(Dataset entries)
::::

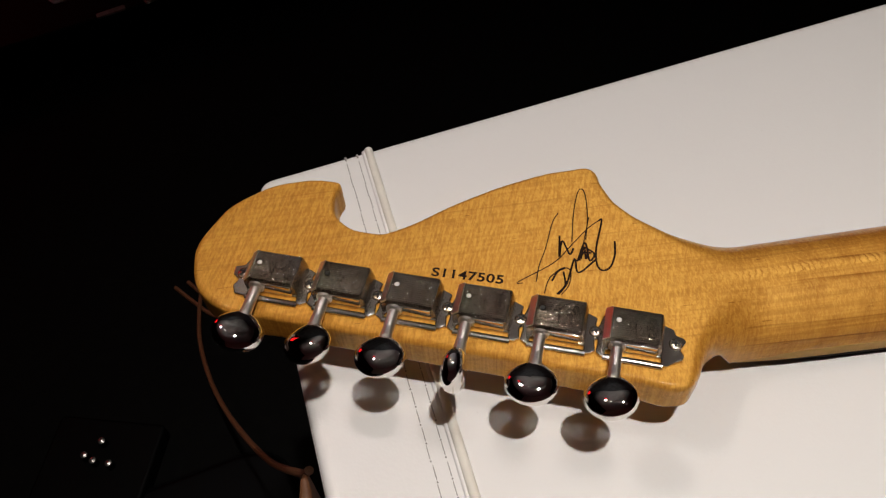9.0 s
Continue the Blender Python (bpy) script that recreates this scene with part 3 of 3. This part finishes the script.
def tuner(k, twist):
    m = Matrix.Translation((0, 0, BACK)) @ Matrix.Translation(ROW) @ pose(0, 0, 0, 0, 0, ROW_TURN) @ Matrix.Translation((-PITCH * k, 0, 0))
    # local: x along the row, -y towards the button, z up; the screw of this machine at the origin
    bm = bmesh.new()
    ear = [(0.0004, 0.0050), (0.0012, 0.0030), (0.0036, 0.0024), (0.0046, 0.0012), (0.0036, -0.0006), (0.0028, -0.0022), (0.0042, -0.0044), (0.0036, -0.0060), (0.0012, -0.0074)] if k == 0 else [(0.0004, 0.0048), (0.0000, 0.0022), (0.0012, 0.0010), (0.0012, -0.0020), (0.0002, -0.0040), (0.0008, -0.0078)]
    flange = [(-0.0228, 0.0062), (-0.0030, 0.0062), *ear, (-0.0012, -0.0092), (-0.0030, -0.0092), (-0.0031, -0.0078), (-0.0032, -0.0064), (-0.0208, -0.0064), (-0.0209, -0.0078), (-0.0210, -0.0092), (-0.0224, -0.0092), (-0.0240, -0.0080), (-0.0236, -0.0045), (-0.0244, 0.0)]
    if k == 5:
        flange[-3:] = [(-0.0258, -0.0088), (-0.0274, -0.0058), (-0.0262, -0.0030), (-0.0290, -0.0012), (-0.0294, 0.0022), (-0.0262, 0.0032), (-0.0252, 0.0060)]
    slab(bm, rounded_polygon(flange, 0.0008, 3), -0.0002, 0.0015, 0.0005, 0.0, 3)
    tube(bm, [(-0.0024, -0.0090, 0.0005), (-0.0216, -0.0090, 0.0005)], 0.0012, 12, 0.9)
    base = part("tuning_machine", bm, FLANGE, guitar, "nickel tuning machine with oval metal button")
    base.matrix_local = m
    # ribbed cap: a comb-like section drawn out along the row
    comb = [(-0.0060, 0.0006), (-0.0060, 0.0068), (-0.0053, 0.0077)]
    for i in range(14):
        y = -0.0050 + 0.00080 * i
        comb += [(y, 0.0077), (y + 0.00016, 0.00790), (y + 0.00036, 0.00790), (y + 0.00052, 0.0077)]
    comb += [(0.0061, 0.0077), (0.0068, 0.0068), (0.0068, 0.0006)]
    bm = bmesh.new()
    rings = []
    for x, sink in ((-0.0223, 0.0020), (-0.0219, 0.00156), (-0.0203, 0.0001), (-0.0201, 0.0), (-0.0046, 0.0), (-0.0040, 0.0004), (-0.0036, 0.0014), (-0.0030, 0.0042)):
        rings.append([(x, y * (1 - min(sink, 0.0014) * 30), max(0.0006, z - sink) if z > 0.001 else z) for y, z in comb])
    loft(bm, rings)
    case = part("housing", bm, CASTING, base, "ribbed nickel gear housing", 24)
    front = slab(bmesh.new(), rounded_polygon([(-0.0202, 0.0008), (-0.0047, 0.0008), (-0.0047, 0.0060), (-0.0202, 0.0060)], 0.0006, 3), 0.0, 0.0005, 0.0002, 0.0, 2)
    bmesh.ops.transform(front, matrix=pose(0, -0.0058, 0.0002, 90, 0, 0), verts=front.verts[:])
    part("front_plate", front, PLATE, case, "polished front face of the housing")
    bm = bmesh.new()
    turned(bm, [(0.0009, 0), (0.0009, 0.0001)], pose(-0.0180, 0.0012, 0.0080), 14)
    part("oil_hole", bm, DARKHOLE if k in (1, 4) else STEEL, case)
    # a raised oval with three curls in it, and a few small dabs beside it
    oval = [(-0.0072 + 0.0015 * math.cos(radians(20 * i)), 0.0002 + 0.0040 * math.sin(radians(20 * i)), 0.0079) for i in range(19)]
    part("raised_mark", tube(bmesh.new(), oval, 0.00018, 6), CASTING, case)
    for i in range(3):
        curl = [(-0.0072 + 0.00075 * math.cos(a), -0.0022 + 0.0024 * i + 0.0008 * math.sin(a), 0.00792) for a in [0.6 * i + 0.8 * j for j in range(7)]]
        part("raised_mark", tube(bmesh.new(), curl, 0.00022, 6), CASTING, case)
    for x, y, turn in ((-0.0124, -0.0026, 90), (-0.0124, -0.0008, 90), (-0.0124, 0.0010, 90), (-0.0108, 0.0034, 0), (-0.0108, -0.0040, 0)):
        c, d = math.cos(radians(turn)) * 0.0005, math.sin(radians(turn)) * 0.0005
        part("raised_mark", tube(bmesh.new(), [(x - c, y - d, 0.0079), (x + c, y + d, 0.0079)], 0.00022, 6), CASTING, case)
    slope = loft(bmesh.new(), [[(-0.02250, y, 0.0060), (-0.0203, y, 0.00815), (-0.0200, y, 0.0074), (-0.0219, y, 0.0053)] for y in (-0.0055, 0.0062)])
    part("end_slope", slope, SLOPE, case, "satin sloping end of the housing")
    bm = bmesh.new()
    turned(bm, [(0.0019, 0), (0.0019, 0.013), (0.0017, 0.0135)], pose(-0.0174, -0.0050, 0.0040, 90, 0, 0), 16)
    turned(bm, [(0.0028, 0), (0.0028, 0.0012), (0.0022, 0.0018)], pose(-0.0174, -0.0056, 0.0040, 90, 0, 0), 16)
    part("shaft", bm, SATIN, base)
    bm = bmesh.new()
    loft(bm, button_mesh())
    bmesh.ops.transform(bm, matrix=pose(-0.0174, -0.0248, 0.0040, 90, twist, 0), verts=bm.verts[:])
    button = part("button", bm, CHROME, base, "oval chrome button", 50)
    neckline = turned(bmesh.new(), [(0.0019, -0.0110), (0.0021, -0.0082), (0.0024, -0.0066), (0.0020, -0.0050)], pose(-0.0174, -0.0248, 0.0040, 90, twist, 0), 20)
    part("collar", neckline, SATIN, button, "satin collar")
    screw(base, pose(0.0000 if k else 0.0010, -0.0006, 0.0012, 0, 0, 25 * k), 0.0022, material=SCREW)
    if k == 5:
        screw(base, pose(-PITCH, -0.0004, 0.0012, 0, 0, 70), 0.0025, material=SCREW)


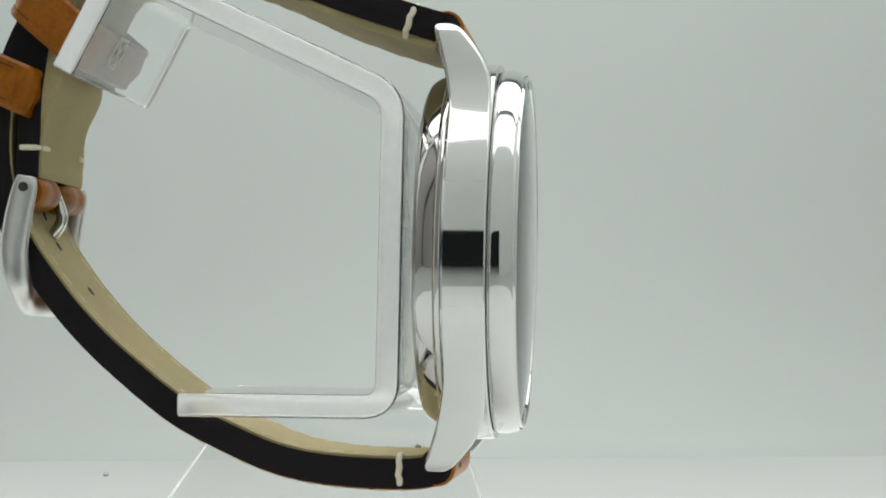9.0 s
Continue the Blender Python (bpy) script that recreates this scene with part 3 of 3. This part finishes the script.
# jewels in screwed settings
for x, z, r, rot, host, y in ((-0.1, 0.05, 1.75, 40, bridge, -9.0), (-4.2, -6.4, 1.4, 35, bridge, -9.0), (-0.15, -10.8, 1.45, 50, bridge, -9.0), (5.55, -11.3, 1.3, 95, pallet_cock, -8.9)):
    setting = part("jewel_setting", lathe([(r * 0.55, y - 0.05), (r * 0.62, y - 0.3), (r * 0.85, y - 0.3), (r * 0.88, y - 0.12), (r, y - 0.1), (r, y + 0.1), (r * 0.55, y + 0.1)], 36, x, z), GILTDARK, host, "gilt ring round a red jewel")
    part("seat_ring", lathe([(r, y - 0.03), (r * 1.1, y - 0.03), (r * 1.1, y + 0.1), (r, y + 0.1)], 36, x, z), MOVDARK, setting)
    part("jewel_rim", lathe([(r * 0.42, y - 0.2), (r * 0.5, y - 0.34), (r * 0.66, y - 0.36), (r * 0.7, y - 0.2), (r * 0.6, y + 0.05), (r * 0.42, y + 0.05)], 30, x, z), JEWELRING, setting)
    part("jewel", lathe([(0, y - 0.12), (r * 0.3, y - 0.1), (r * 0.62, y - 0.02), (r * 0.62, y + 0.05), (0, y + 0.05)], 30, x, z, closed=False), RUBY, setting)
    for a in (rot, rot + 180, rot + 270) if r > 1.6 else (rot, rot + 180):
        screw(host, x + 1.22 * r * math.cos(radians(a)), z + 1.22 * r * math.sin(radians(a)), y - 0.2, 0.36, a + 30)
for x, z, r, a, host, y in ((-15.5, 9.5, 1.0, 85, bridge, -9.15), (-6.6, -16.3, 0.85, 80, bridge, -9.15), (3.3, -16.7, 0.85, 10, pallet_cock, -9.05), (6.35, 17.0, 0.85, 15, bridge, -9.15)):
    screw(host, x, z, y, r, a)
part("dark_screw", disc(0.85, -7.3, -6.9, 12.1, -14.8, 28), RUBY, main)
# worn engraving: emblem rings, and an unreadable serial as bars
for r in (1.2, 1.7):
    part("emblem", lathe([(r, -9.015), (r + 0.1, -9.015), (r + 0.1, -9.0), (r, -9.0)], 40, -9.0, -9.9), GILTDARK, bridge)
bm = bmesh.new()
for x, z, a in ((15.9, -9.2, 70), (15.6, -10.0, 70), (15.3, -10.7, 68), (14.9, -11.4, 66), (14.5, -12.0, 64), (14.0, -12.6, 62), (17.7, -9.3, 60), (17.1, -10.2, 58), (16.4, -11.2, 55), (15.4, -12.5, 50), (14.4, -13.8, 45), (13.3, -15.0, 40)):
    u, v = 0.36 * math.cos(radians(a - 90)), 0.36 * math.sin(radians(a - 90))
    bar(bm, x - u, z - v, x + u, z + v, 0.34, -6.94)
    bar(bm, x - 0.5 * u, z - 0.5 * v, x + 0.5 * u, z + 0.5 * v, 0.14, -6.945)
part("engraved_marks", bm, MOVDARK, main, "illegible engraved marks", smooth=False)
part("movement_ring", lathe([(19.1, -9.25), (19.48, -9.25), (19.48, -6.4), (19.3, -6.4), (18.9, -7.2), (18.9, -8.8)], 128), DARKSTEEL, watch, "steel movement ring")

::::

*EXERCISE INSTRUCTIONS:*
Only a number is wanted: how many lines contain the word "with"?

*RESPONSE TO THE TASK:*
4